## WHAT YOU HAVE TO DO:
Identify all lines in the data containing the string "category". Copy them out.

## SUPPLIED MATERIAL:
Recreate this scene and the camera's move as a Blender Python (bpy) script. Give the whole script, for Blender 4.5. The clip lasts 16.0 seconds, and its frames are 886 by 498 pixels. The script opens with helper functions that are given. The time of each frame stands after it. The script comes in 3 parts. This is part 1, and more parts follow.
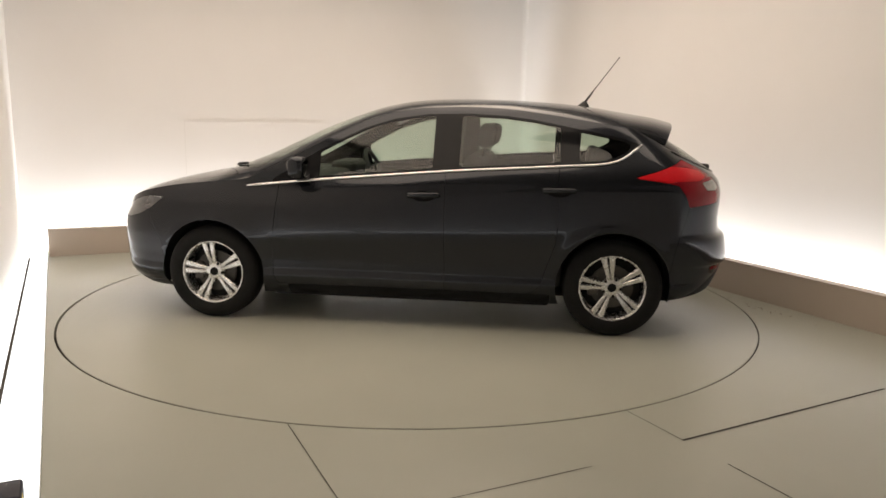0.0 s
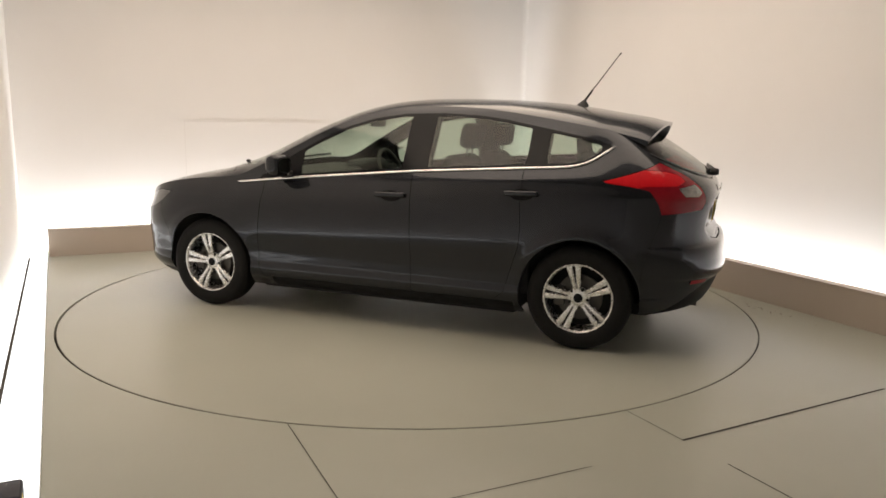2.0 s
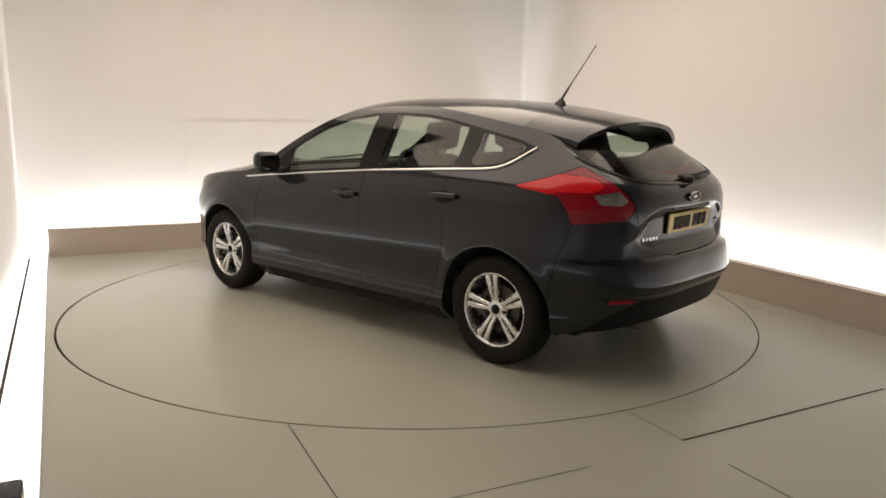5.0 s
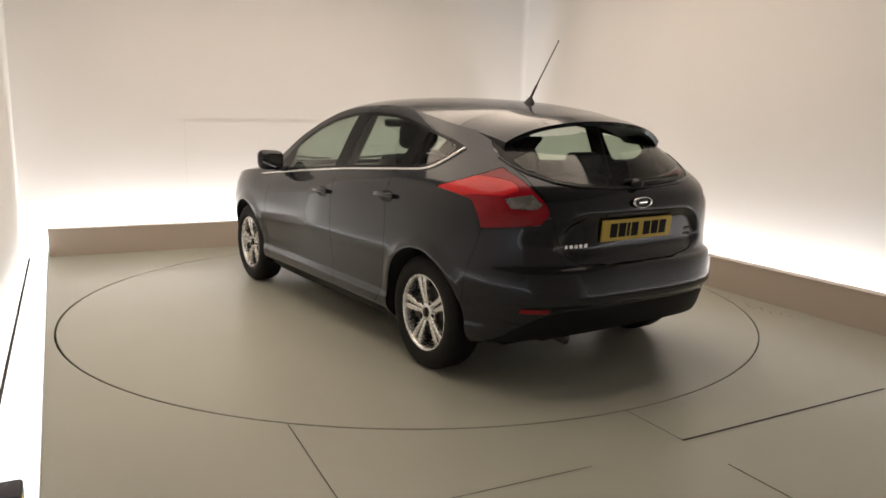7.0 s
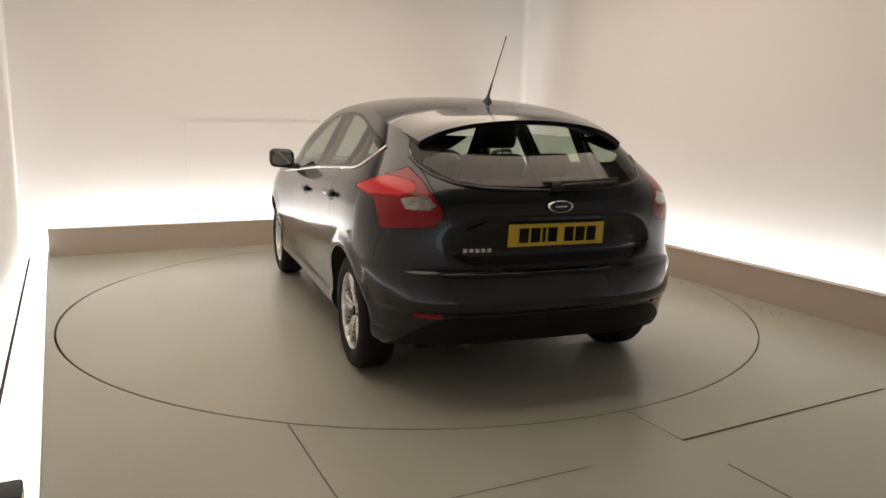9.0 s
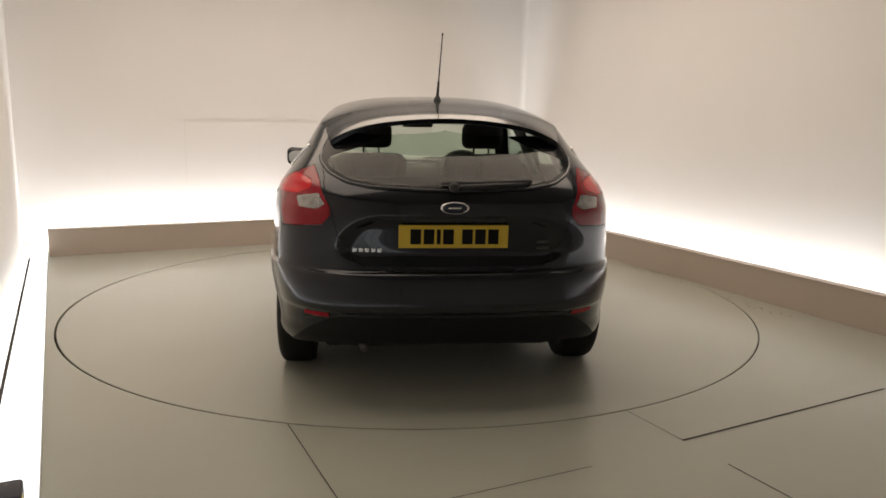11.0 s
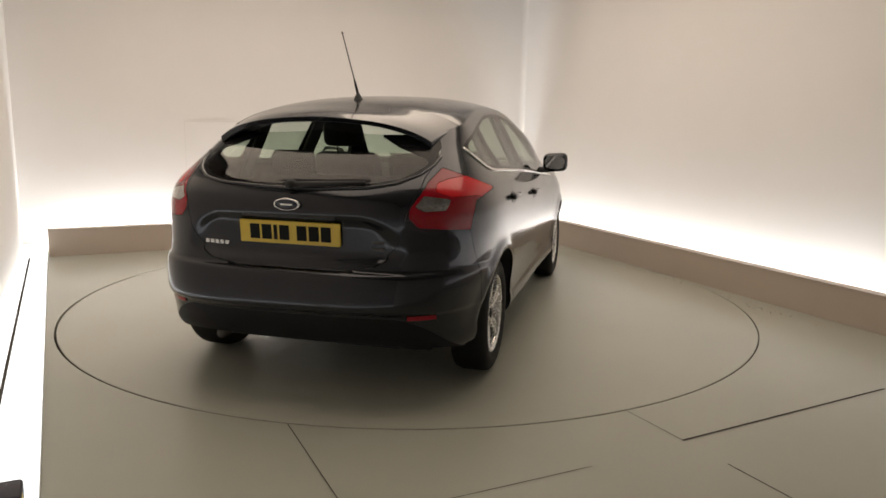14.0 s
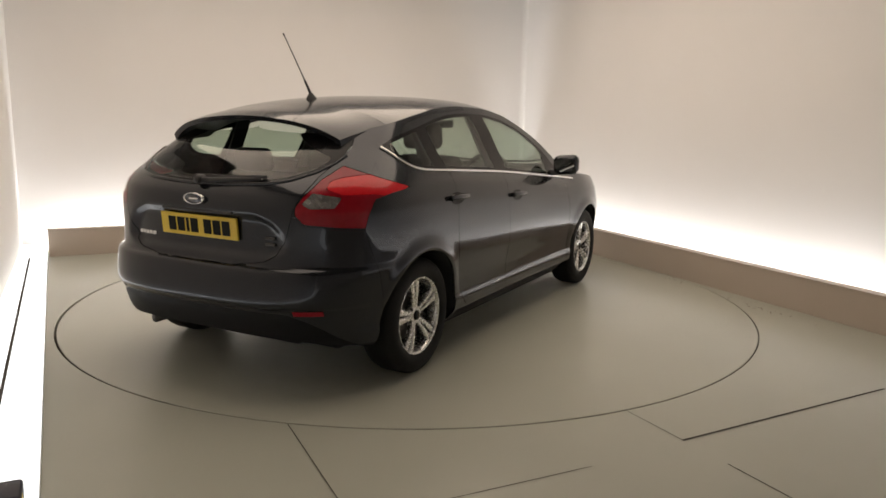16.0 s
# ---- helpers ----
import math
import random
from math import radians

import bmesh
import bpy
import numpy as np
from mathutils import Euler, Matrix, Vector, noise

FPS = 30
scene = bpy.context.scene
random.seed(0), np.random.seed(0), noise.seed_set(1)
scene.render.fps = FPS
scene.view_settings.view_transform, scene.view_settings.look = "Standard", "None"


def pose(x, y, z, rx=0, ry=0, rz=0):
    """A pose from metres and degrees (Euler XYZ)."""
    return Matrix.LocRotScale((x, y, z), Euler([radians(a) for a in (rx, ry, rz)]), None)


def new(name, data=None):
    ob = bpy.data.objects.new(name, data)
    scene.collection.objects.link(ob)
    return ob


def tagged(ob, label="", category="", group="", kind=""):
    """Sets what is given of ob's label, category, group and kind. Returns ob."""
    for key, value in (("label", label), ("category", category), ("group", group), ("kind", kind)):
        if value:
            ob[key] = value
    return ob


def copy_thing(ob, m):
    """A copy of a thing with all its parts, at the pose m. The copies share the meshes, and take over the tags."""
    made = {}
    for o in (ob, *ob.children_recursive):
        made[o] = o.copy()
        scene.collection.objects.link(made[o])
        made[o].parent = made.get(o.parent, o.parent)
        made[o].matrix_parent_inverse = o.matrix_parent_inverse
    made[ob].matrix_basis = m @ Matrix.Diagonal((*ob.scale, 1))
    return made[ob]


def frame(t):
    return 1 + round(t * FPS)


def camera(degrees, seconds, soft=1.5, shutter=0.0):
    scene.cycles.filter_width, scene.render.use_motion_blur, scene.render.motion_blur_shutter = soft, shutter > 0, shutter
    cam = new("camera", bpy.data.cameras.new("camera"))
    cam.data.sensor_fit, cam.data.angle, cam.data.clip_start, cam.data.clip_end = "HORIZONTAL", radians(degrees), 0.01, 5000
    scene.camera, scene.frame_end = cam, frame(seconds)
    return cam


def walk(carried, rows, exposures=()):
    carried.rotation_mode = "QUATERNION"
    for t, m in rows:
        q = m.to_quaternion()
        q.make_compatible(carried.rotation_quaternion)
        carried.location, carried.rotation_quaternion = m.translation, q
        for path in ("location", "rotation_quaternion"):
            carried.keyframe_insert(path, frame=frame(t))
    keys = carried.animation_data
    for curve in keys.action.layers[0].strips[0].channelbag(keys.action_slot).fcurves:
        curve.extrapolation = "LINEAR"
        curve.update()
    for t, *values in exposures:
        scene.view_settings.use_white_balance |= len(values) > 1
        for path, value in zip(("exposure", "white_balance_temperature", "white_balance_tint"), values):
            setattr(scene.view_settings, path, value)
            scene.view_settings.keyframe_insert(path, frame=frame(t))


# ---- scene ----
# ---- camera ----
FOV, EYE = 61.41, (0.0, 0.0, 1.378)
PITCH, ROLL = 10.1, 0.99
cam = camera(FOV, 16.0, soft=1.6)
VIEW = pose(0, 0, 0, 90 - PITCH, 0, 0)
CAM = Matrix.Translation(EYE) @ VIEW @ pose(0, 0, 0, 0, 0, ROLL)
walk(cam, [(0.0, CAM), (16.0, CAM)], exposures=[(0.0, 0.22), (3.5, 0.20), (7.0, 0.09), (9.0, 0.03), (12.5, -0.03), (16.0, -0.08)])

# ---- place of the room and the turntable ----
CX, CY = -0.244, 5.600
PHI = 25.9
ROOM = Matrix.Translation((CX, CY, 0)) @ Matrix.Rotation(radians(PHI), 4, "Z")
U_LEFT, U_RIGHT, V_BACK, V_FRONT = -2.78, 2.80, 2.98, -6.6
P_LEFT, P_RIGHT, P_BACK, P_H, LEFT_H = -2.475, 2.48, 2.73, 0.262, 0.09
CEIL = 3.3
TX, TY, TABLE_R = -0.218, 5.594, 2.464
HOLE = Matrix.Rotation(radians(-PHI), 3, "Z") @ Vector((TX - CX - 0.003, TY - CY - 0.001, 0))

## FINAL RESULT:
def tagged(ob, label="", category="", group="", kind=""):
    """Sets what is given of ob's label, category, group and kind. Returns ob."""
    for key, value in (("label", label), ("category", category), ("group", group), ("kind", kind)):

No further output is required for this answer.